WHAT IS BEING ASKED:
Separate out the lines that hold "exposures".

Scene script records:

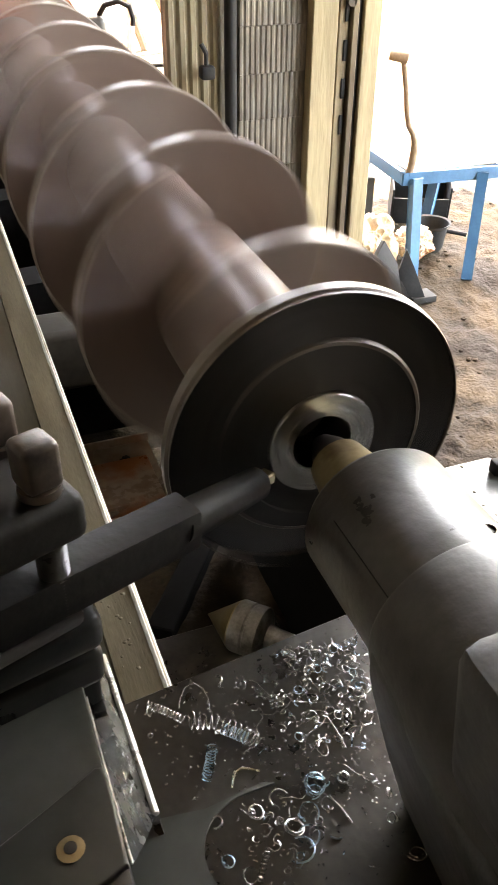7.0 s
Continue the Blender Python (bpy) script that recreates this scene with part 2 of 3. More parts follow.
def ground():
    xs, ys = spaced(-300, 300, 0.3, 4.6, 0.022, 1.25), spaced(-300, 300, 0.9, 5.2, 0.024, 1.25)
    verts = []
    for y in ys:
        for x in xs:
            near = max(0.0, 1 - max(0.0, x - 4.5, y - 5.5, -x, -y) / 3)
            h = 0.030 * (noise.noise((x * 1.3, y * 1.3, 3)) - 0.2) + 0.012 * noise.noise((x * 4.1, y * 6.3, 7)) + 0.010 * noise.noise((x * 13, y * 10, 1)) + 0.014 * noise.noise((x * 25, y * 20, 5))
            verts.append((x, y, min(h, 0.012) * near - 0.012))
    w = len(xs)
    faces = [(j * w + i, j * w + i + 1, (j + 1) * w + i + 1, (j + 1) * w + i) for j in range(len(ys) - 1) for i in range(w - 1)]
    me = bpy.data.meshes.new("ground")
    me.from_pydata(verts, [], faces)
    me.materials.append(DIRT)
    me.polygons.foreach_set("use_smooth", [True] * len(me.polygons))
    tagged(new("ground", me), "uneven brown packed-earth workshop floor running outdoors", "ground", kind="structure")


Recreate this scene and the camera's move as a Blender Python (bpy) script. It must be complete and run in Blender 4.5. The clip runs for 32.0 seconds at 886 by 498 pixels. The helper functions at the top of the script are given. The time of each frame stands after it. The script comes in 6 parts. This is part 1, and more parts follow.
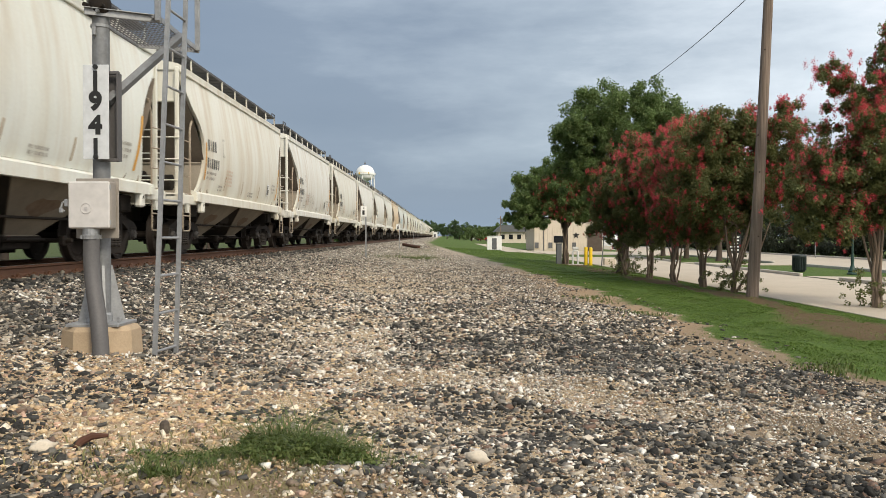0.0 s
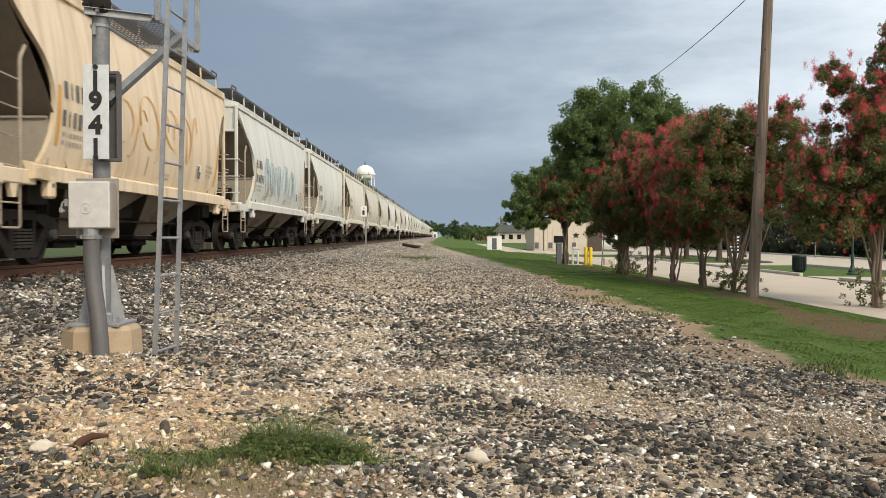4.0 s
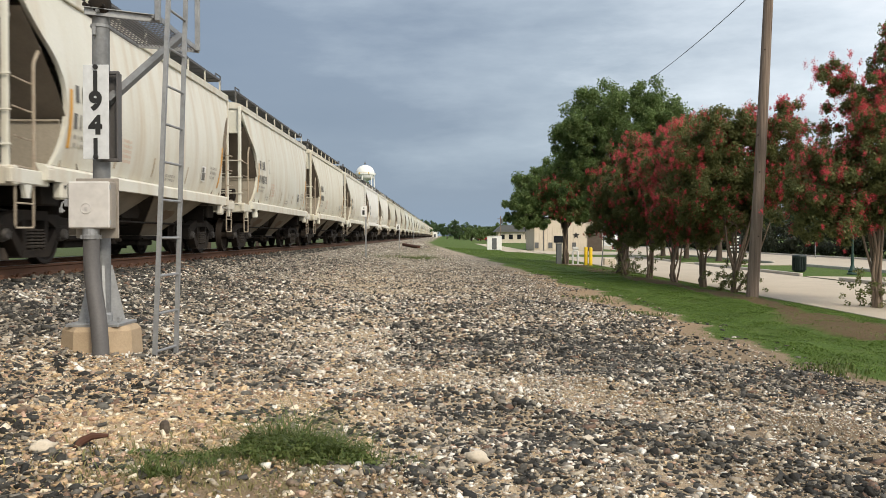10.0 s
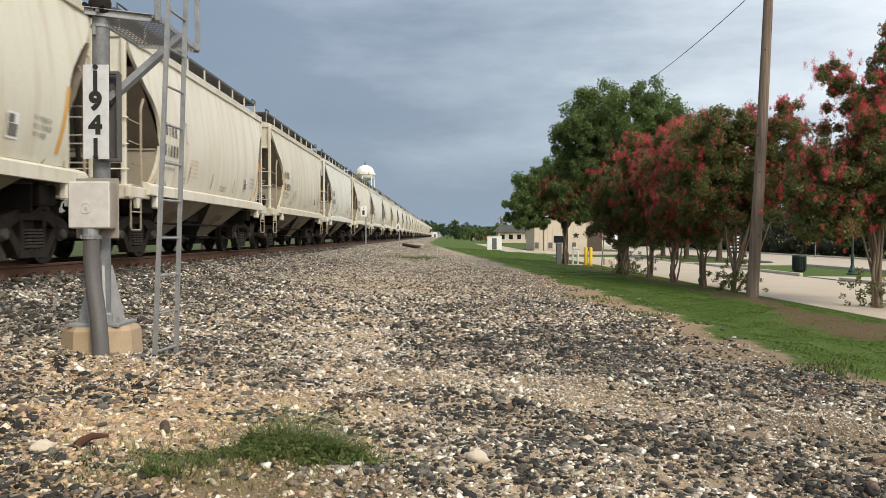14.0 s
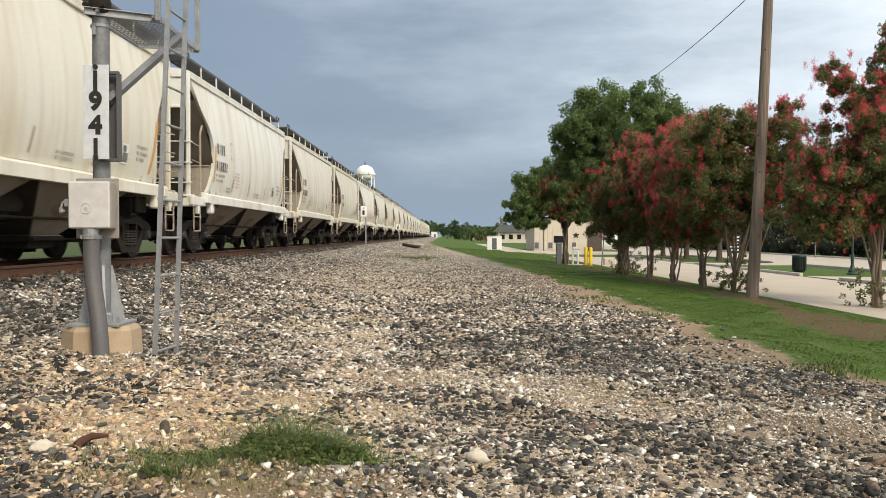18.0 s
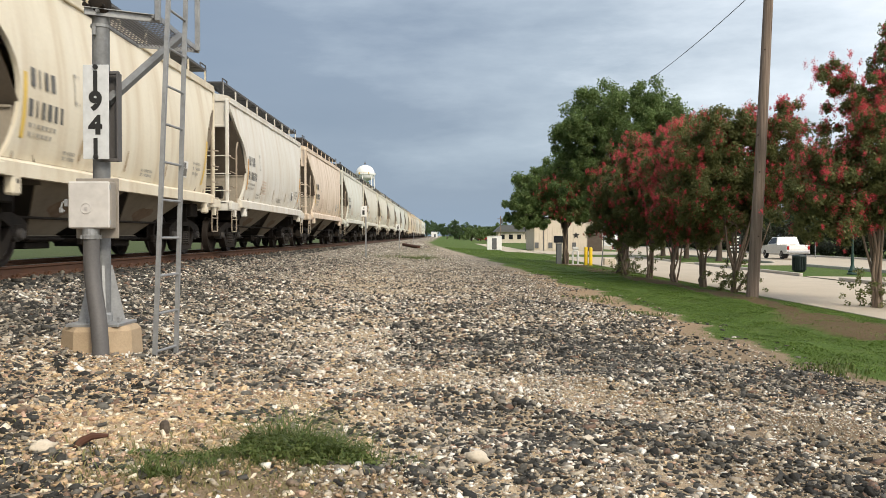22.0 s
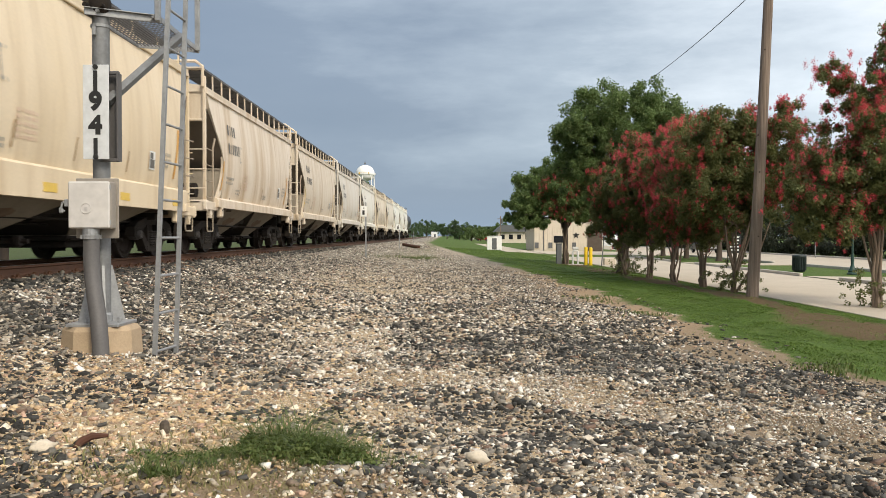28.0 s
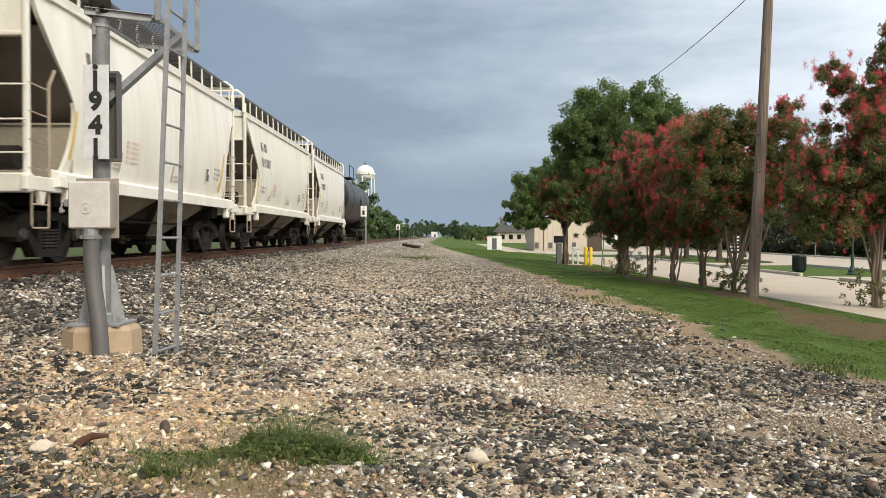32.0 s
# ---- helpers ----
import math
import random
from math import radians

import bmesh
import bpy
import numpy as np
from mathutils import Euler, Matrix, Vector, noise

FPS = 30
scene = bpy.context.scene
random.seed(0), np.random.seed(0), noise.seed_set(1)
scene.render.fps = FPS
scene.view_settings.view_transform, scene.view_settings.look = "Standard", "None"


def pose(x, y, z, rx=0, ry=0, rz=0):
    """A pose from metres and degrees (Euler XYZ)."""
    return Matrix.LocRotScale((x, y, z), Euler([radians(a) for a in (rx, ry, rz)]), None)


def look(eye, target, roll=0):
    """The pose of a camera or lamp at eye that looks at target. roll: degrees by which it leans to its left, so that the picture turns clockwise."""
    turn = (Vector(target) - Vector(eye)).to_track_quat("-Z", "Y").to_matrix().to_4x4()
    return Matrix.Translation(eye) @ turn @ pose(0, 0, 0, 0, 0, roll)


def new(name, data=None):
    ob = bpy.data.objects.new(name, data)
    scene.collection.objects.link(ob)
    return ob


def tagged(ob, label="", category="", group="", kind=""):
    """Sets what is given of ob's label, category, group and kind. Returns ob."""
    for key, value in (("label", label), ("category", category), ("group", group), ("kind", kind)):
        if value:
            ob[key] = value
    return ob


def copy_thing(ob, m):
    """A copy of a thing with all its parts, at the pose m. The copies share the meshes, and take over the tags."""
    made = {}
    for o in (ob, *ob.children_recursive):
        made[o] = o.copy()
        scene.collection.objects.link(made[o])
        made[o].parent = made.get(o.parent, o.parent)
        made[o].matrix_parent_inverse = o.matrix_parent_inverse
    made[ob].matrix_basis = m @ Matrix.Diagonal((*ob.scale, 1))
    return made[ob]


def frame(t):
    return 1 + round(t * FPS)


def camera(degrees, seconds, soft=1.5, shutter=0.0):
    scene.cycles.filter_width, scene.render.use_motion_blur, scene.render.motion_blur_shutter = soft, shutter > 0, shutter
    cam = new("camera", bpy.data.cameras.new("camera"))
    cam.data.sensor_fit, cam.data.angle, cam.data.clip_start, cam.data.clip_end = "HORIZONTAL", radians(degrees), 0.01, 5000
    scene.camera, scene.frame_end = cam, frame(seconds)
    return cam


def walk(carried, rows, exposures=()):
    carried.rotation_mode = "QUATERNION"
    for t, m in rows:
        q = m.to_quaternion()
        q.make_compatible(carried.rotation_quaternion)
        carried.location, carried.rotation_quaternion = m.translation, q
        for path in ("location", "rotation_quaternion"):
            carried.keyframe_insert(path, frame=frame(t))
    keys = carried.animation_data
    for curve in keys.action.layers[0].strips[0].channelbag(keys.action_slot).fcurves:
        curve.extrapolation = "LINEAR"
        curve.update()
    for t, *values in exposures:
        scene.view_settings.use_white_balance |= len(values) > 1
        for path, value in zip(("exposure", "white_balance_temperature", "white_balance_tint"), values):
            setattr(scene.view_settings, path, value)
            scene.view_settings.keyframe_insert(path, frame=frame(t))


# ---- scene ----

ANSWER TO THIS EXERCISE:
def walk(carried, rows, exposures=()):
    for t, *values in exposures:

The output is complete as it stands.